* **Task brief**
Return, character for character, the lines from the one bearing "Continue the Blender" through the end of the material. Omit everything before that line.

* **Data provided**
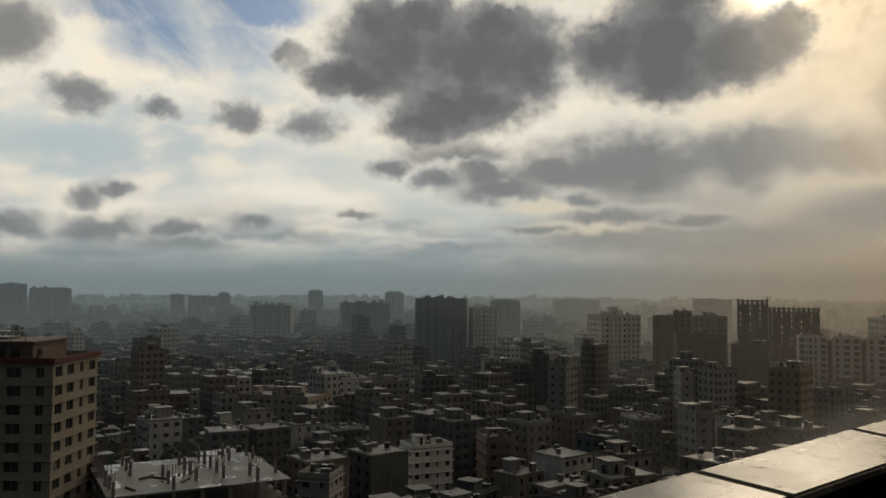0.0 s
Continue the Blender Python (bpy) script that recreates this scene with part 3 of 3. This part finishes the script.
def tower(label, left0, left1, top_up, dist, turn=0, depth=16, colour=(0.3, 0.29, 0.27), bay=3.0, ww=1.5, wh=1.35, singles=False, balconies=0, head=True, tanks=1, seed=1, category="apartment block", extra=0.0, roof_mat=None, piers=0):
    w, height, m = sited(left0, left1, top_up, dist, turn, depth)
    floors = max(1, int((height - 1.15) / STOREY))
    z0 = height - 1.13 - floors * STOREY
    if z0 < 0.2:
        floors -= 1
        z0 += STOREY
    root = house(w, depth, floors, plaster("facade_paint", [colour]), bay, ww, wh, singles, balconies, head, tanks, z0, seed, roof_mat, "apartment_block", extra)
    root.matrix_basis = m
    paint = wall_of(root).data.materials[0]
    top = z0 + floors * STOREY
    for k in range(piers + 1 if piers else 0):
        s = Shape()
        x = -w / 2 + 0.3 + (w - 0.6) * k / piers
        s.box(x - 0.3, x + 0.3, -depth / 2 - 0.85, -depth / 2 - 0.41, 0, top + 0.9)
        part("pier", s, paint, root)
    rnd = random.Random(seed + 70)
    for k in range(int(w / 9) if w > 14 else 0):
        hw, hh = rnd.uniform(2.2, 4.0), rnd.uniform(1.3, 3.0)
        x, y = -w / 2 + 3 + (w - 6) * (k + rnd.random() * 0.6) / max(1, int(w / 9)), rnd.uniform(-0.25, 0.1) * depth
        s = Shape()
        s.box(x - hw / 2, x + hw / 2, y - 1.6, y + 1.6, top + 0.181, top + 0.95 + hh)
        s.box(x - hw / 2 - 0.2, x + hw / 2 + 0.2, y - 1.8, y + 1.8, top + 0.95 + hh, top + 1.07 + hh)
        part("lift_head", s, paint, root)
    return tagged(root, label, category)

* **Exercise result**
Continue the Blender Python (bpy) script that recreates this scene with part 3 of 3. This part finishes the script.
def tower(label, left0, left1, top_up, dist, turn=0, depth=16, colour=(0.3, 0.29, 0.27), bay=3.0, ww=1.5, wh=1.35, singles=False, balconies=0, head=True, tanks=1, seed=1, category="apartment block", extra=0.0, roof_mat=None, piers=0):
    w, height, m = sited(left0, left1, top_up, dist, turn, depth)
    floors = max(1, int((height - 1.15) / STOREY))
    z0 = height - 1.13 - floors * STOREY
    if z0 < 0.2:
        floors -= 1
        z0 += STOREY
    root = house(w, depth, floors, plaster("facade_paint", [colour]), bay, ww, wh, singles, balconies, head, tanks, z0, seed, roof_mat, "apartment_block", extra)
    root.matrix_basis = m
    paint = wall_of(root).data.materials[0]
    top = z0 + floors * STOREY
    for k in range(piers + 1 if piers else 0):
        s = Shape()
        x = -w / 2 + 0.3 + (w - 0.6) * k / piers
        s.box(x - 0.3, x + 0.3, -depth / 2 - 0.85, -depth / 2 - 0.41, 0, top + 0.9)
        part("pier", s, paint, root)
    rnd = random.Random(seed + 70)
    for k in range(int(w / 9) if w > 14 else 0):
        hw, hh = rnd.uniform(2.2, 4.0), rnd.uniform(1.3, 3.0)
        x, y = -w / 2 + 3 + (w - 6) * (k + rnd.random() * 0.6) / max(1, int(w / 9)), rnd.uniform(-0.25, 0.1) * depth
        s = Shape()
        s.box(x - hw / 2, x + hw / 2, y - 1.6, y + 1.6, top + 0.181, top + 0.95 + hh)
        s.box(x - hw / 2 - 0.2, x + hw / 2 + 0.2, y - 1.8, y + 1.8, top + 0.95 + hh, top + 1.07 + hh)
        part("lift_head", s, paint, root)
    return tagged(root, label, category)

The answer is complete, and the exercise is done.